When the switch to digital happened that sign-off was the last thing that aired on WFAA-TV's analog signal.
 
About the nicest sounding sign-off I ever heard would be that of the now silent WOKW/1410 in Brockton, MA. back in the early 70's. It was voiced by a (very pleasant sounding) female announcer who left the station in 1970. The music was a truncated version of "Wonderland By Night" by Bert Kaempfert. After the announcer said "good night", the actual end of the song would be heard with that long note at the end. Then the carrier would drop very quietly. No "thunk", just a soft rush of skywave.
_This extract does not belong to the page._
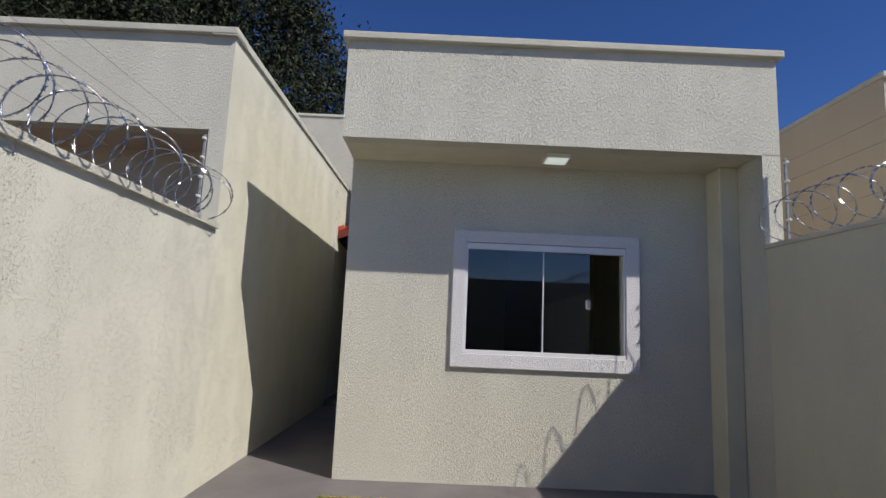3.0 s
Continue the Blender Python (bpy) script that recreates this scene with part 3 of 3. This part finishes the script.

I wish I recorded it back in '70.

http://grooveshark.com/s/Bert+Kaempfert/3lHudP?src=5
 
"It's time to pull, the shades on another day,
as a happy, en-ding nears.
May the good Lord, bless, and keep you,
Till tomo-rrow's sun, appears."

"Station Sign-Off", Pepper-Tanner Country & Western library 4400
Used off-and-on on WBCV, Bristol, Tenn. until the early 2000's
 
A lot of Urban/R&B/Soul and Jazz stations have used the smooth, beautiful harmonica instrumental "Velas" by Toots Thielmanns from the 1980 album "The Dude" by Quincy Jones.
 
...in the 1980s, WMTV/15 Madison would sign off the air with a wonderful short film of various images of Madison set to Ennio Morricone's lovely end credit theme to the movie Days of Heaven. https://www.youtube.com/watch?v=AutRVp1Wv0o When I signed off the daytimer WXOL/690 Oshkosh WI in 1993-94, I used the recording of Alan Freed's farewell to his WNEW-TV/5 New York viewers (WXOL was an oldies station) going into Ray Charles' "America the Beautiful." And the last two records that were aired by WCFL/1000 Chicago on 15 March 1976 (played by Larry Lujack, naturally) before the format shifted from Top 40 to elevator music were "American Pie" and the custom edit made for the station of "Life Is a Rock (but 'CFL Rolled Me)" by Reunion. (The last record played by Bob Dearborn, the next-to-last disc jockey on WCFL on the Top 40 format, was "You're the Best Thing That Ever Happened To Me" by Gladys Knight & The Pips)...
 
I started another thread on this, but KHOK Hoisington, KS in it's AOR days would shut down at midnight with the Little River Band's "Shut Down Turn Off", which had a donut near the end for them to do their sign off business.